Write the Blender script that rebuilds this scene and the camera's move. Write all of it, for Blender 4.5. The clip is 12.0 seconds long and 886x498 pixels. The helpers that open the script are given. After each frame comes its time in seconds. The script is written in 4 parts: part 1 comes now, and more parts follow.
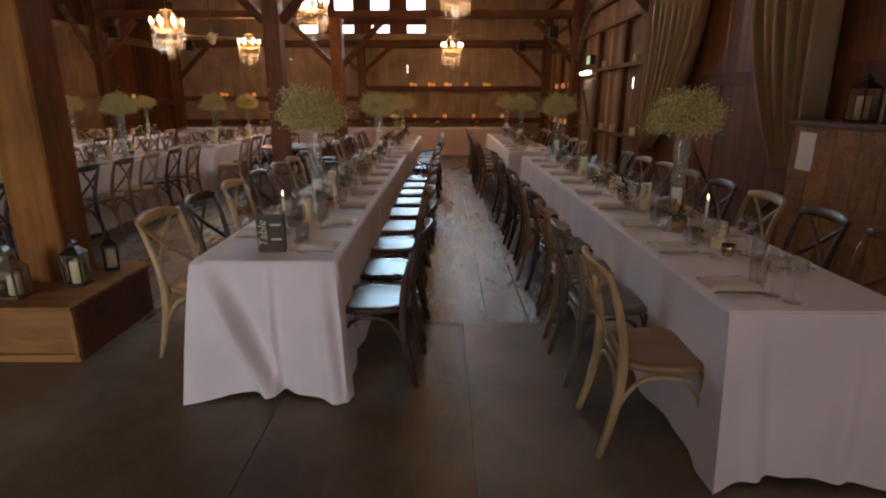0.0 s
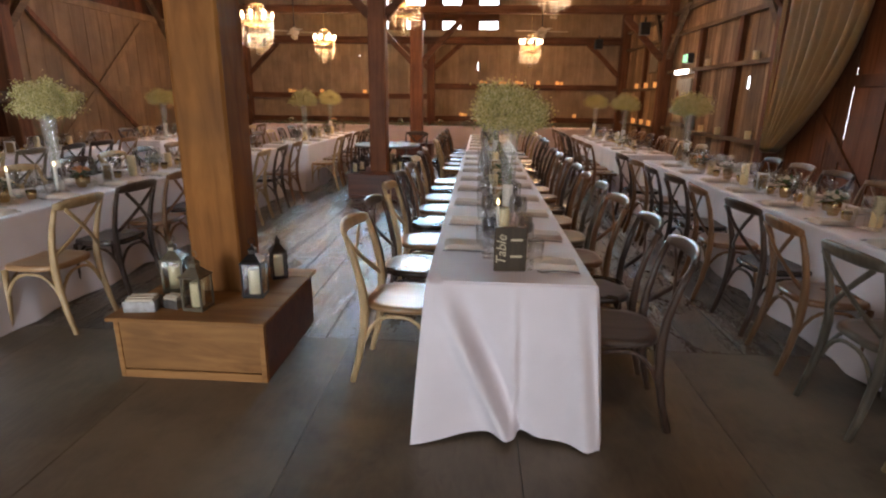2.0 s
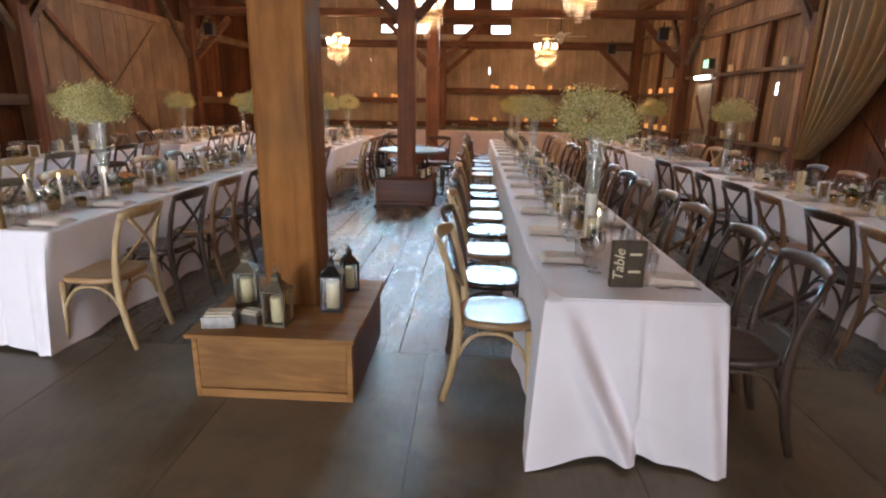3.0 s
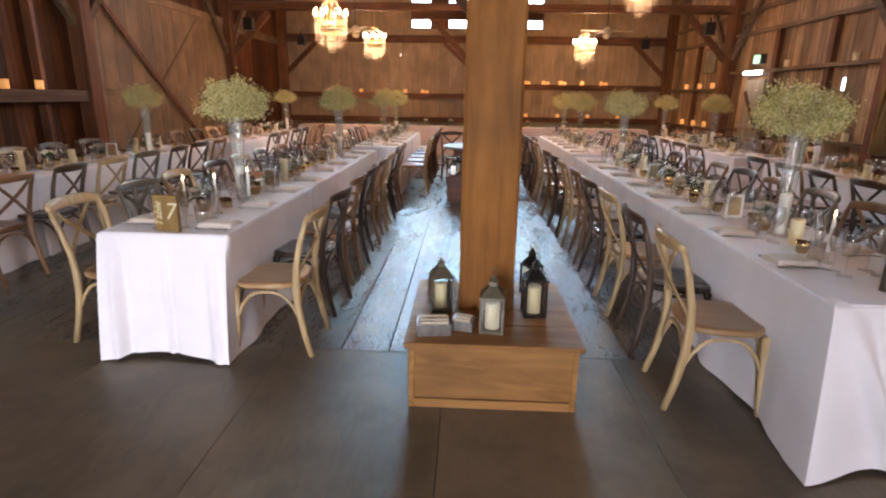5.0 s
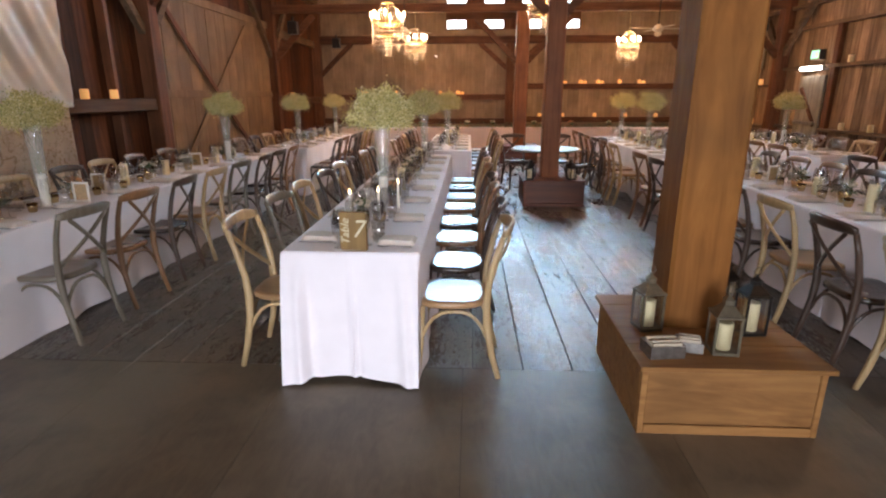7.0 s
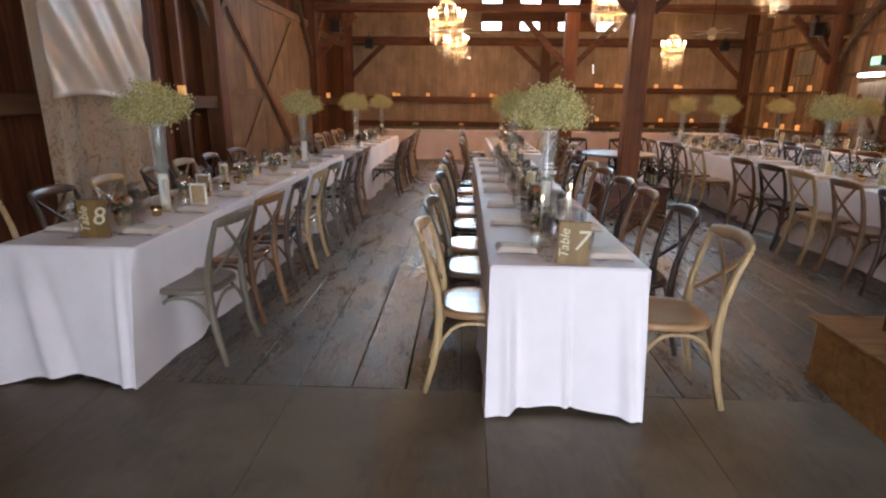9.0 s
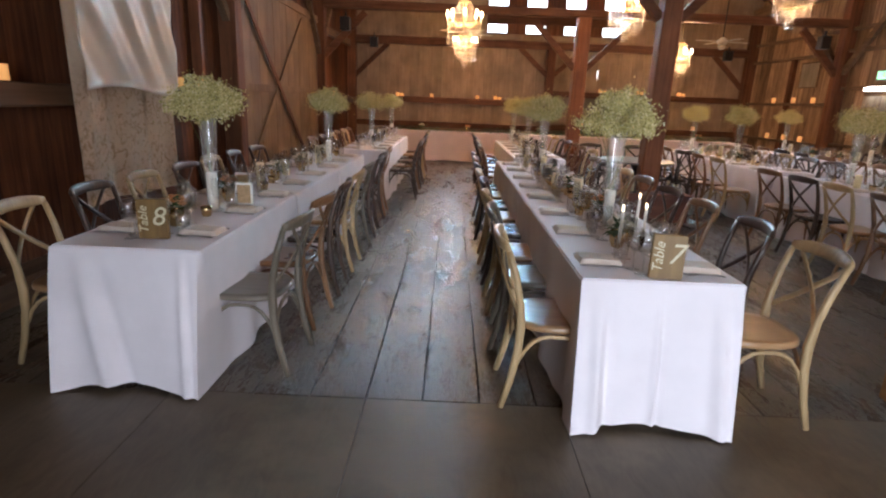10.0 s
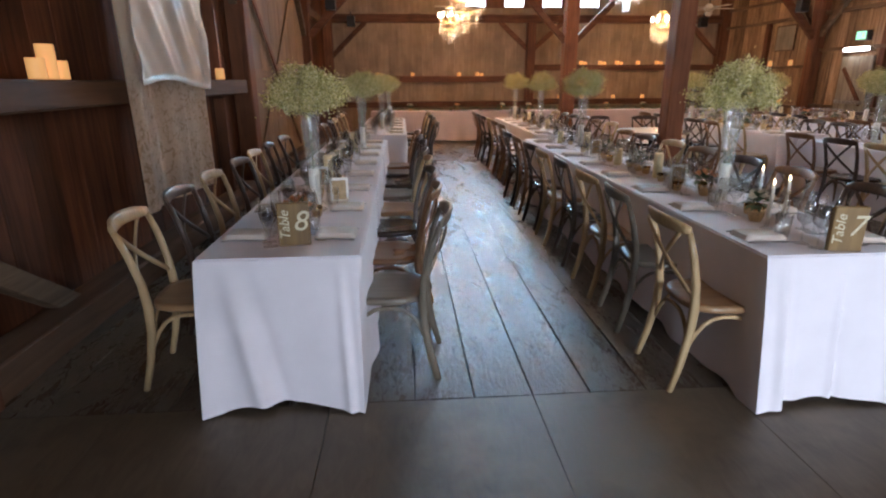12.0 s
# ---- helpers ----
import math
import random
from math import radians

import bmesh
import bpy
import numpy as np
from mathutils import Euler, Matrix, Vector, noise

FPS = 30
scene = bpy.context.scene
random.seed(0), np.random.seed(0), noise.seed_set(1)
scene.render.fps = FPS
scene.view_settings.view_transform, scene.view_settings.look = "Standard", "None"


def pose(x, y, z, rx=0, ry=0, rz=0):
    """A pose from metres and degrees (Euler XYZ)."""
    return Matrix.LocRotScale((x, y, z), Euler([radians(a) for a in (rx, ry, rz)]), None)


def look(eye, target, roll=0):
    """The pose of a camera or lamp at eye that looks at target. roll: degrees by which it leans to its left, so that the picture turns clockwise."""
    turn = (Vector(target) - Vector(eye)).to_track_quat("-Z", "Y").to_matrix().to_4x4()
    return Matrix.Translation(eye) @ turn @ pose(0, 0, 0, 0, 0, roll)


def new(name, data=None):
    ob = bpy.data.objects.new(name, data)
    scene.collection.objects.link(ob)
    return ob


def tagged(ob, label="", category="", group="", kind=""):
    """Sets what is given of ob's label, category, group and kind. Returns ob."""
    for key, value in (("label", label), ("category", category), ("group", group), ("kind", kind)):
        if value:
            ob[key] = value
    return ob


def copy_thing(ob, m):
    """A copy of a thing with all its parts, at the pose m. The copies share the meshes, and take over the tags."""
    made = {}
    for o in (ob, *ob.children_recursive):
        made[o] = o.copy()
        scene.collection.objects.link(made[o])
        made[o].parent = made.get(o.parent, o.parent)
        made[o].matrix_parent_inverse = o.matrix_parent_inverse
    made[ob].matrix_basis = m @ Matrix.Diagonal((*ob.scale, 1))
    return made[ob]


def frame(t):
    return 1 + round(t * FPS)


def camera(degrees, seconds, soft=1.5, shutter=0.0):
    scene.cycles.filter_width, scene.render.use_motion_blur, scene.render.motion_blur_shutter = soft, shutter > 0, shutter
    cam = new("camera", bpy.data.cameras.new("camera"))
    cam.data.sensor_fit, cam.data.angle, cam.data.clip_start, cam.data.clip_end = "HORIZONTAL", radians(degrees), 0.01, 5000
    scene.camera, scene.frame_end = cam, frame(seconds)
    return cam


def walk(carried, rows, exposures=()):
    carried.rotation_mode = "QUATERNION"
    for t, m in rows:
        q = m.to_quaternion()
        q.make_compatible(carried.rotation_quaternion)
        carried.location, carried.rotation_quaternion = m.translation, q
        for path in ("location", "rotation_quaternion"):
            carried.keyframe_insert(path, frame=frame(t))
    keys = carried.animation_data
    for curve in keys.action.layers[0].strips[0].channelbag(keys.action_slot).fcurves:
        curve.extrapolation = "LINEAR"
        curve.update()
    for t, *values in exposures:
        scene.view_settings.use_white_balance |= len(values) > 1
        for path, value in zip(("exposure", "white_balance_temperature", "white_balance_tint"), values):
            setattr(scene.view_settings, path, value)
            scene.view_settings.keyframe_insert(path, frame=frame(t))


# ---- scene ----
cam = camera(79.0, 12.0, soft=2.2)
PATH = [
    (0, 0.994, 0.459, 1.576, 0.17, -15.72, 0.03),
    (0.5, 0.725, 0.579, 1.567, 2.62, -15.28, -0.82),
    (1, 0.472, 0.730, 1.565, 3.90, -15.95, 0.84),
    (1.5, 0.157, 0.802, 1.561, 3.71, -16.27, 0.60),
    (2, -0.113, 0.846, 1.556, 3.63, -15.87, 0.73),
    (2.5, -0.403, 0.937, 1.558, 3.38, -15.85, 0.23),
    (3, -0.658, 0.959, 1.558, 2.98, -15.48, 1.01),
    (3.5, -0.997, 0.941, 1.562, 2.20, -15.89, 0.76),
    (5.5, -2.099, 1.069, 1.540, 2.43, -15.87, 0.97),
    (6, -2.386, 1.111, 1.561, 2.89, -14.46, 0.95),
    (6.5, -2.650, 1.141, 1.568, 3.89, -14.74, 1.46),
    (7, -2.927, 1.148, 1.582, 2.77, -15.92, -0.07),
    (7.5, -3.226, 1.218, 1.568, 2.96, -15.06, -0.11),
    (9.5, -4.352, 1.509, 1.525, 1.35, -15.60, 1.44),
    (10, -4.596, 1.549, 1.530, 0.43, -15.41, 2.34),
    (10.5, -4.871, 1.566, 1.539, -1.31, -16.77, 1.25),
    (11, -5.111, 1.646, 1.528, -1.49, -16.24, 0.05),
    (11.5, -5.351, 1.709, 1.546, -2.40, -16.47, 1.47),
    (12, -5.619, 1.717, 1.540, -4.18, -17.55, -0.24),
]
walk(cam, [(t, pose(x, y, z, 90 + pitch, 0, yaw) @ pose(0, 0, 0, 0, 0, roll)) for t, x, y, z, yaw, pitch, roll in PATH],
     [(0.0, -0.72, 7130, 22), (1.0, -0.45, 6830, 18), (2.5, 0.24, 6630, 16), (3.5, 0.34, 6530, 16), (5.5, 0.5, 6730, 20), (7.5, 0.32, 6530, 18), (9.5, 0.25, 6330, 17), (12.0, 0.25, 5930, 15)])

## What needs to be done
Take the line containing "# ---- helpers" and the line containing "made[o] = o.copy()". Write out both and all lines between, exactly, and nothing more.

## Answer to the task
# ---- helpers ----
import math
import random
from math import radians

import bmesh
import bpy
import numpy as np
from mathutils import Euler, Matrix, Vector, noise

FPS = 30
scene = bpy.context.scene
random.seed(0), np.random.seed(0), noise.seed_set(1)
scene.render.fps = FPS
scene.view_settings.view_transform, scene.view_settings.look = "Standard", "None"


def pose(x, y, z, rx=0, ry=0, rz=0):
    """A pose from metres and degrees (Euler XYZ)."""
    return Matrix.LocRotScale((x, y, z), Euler([radians(a) for a in (rx, ry, rz)]), None)


def look(eye, target, roll=0):
    """The pose of a camera or lamp at eye that looks at target. roll: degrees by which it leans to its left, so that the picture turns clockwise."""
    turn = (Vector(target) - Vector(eye)).to_track_quat("-Z", "Y").to_matrix().to_4x4()
    return Matrix.Translation(eye) @ turn @ pose(0, 0, 0, 0, 0, roll)


def new(name, data=None):
    ob = bpy.data.objects.new(name, data)
    scene.collection.objects.link(ob)
    return ob


def tagged(ob, label="", category="", group="", kind=""):
    """Sets what is given of ob's label, category, group and kind. Returns ob."""
    for key, value in (("label", label), ("category", category), ("group", group), ("kind", kind)):
        if value:
            ob[key] = value
    return ob


def copy_thing(ob, m):
    """A copy of a thing with all its parts, at the pose m. The copies share the meshes, and take over the tags."""
    made = {}
    for o in (ob, *ob.children_recursive):
        made[o] = o.copy()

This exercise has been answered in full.